Seth recalled his time working on other dairies, where conditions were not as comfortable. At one particular farm he did not want to name, 1,500 cows were milked three times a day in six-hour increments, giving the animals only two hours to graze before returning to stand in long queues on hot concrete and getting milked again.
“You just see these cows, they’re worn out, they’re burnt out,” he said. “Our cows, as much as I can say it, are stress-free. We bother them for one hour a day and the rest of the time they get to be cows.”
Running a dairy these days, Seth and Marc agreed, is hard work, and the cost of doing business is getting so expensive that dairy farms are “dropping like flies,” Seth said. Grade A dairies in particular are heavily regulated: Their family’s 30-cow operation has to meet the same conditions as a 2,000-cow dairy.
“You have to love what you do while you’re working hard to make a living,” Marc added. For the Duivenvoordens, that doesn’t seem to be an issue.
“It’s a way of life,” the father and son said, echoing each other.
That love is also contagious. Ali, who became a Duivenvoorden when she married Seth five years ago, grew up in the suburbs of Petaluma but has become passionate about farm life. She emphasized how valuable it has been to raise her children there.
“They’ve learned at a young age the importance of caring for animals, responsibilities, the circle of life,” she said. “They learn to appreciate where their food comes from.”
It’s for the same reasons she loves coordinating field trips that bring kids from local schools and organizations like Boy and Girl Scouts of America out to the farm.
It’s “something kind of special” that the entire family lives and works together, said Lori.

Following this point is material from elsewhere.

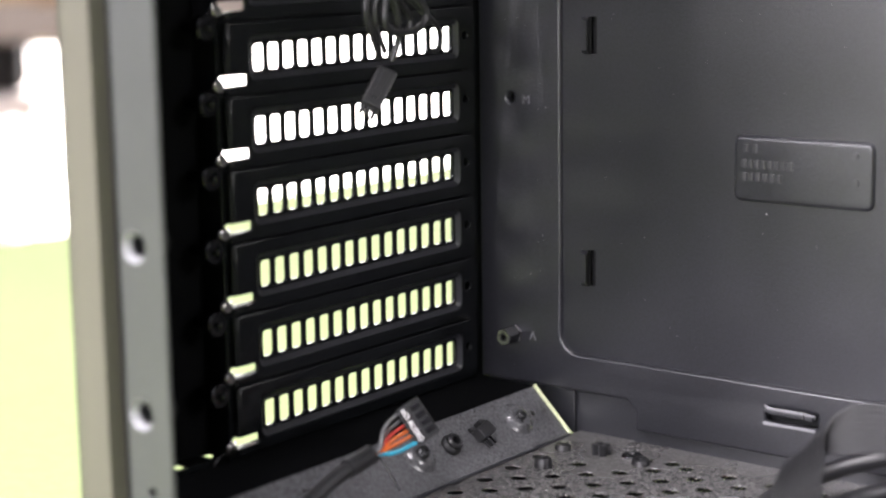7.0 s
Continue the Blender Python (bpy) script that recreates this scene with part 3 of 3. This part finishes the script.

She and Marc got married about 30 years ago. She divides her time between running her own business, managing the farm office and events, and, of course, enjoying being a grandma.
“When you see what your kids get, it’s really amazing,” she continued.
“Of course it’s simple and it’s nothing fancy and it’s hard work and it’s hot,” Ali added, “but it’s something other people wish they could take part in. We feel so lucky to have that experience. It’s so rare.”
Since opening its processing plant, the farm has increased sales by about 150 percent, Seth said, and they hope to continue expansion. Most recently, the Duivenvoordens have started offering chocolate milk sweetened with Ghirardelli Dutch cocoa to herd-share holders to gauge consumer demand. And everyone is gearing up for Raw Milk and Cookies Day in October, during which they offer free samples, tours and activities for kids to give people a taste of what life is like on the farm.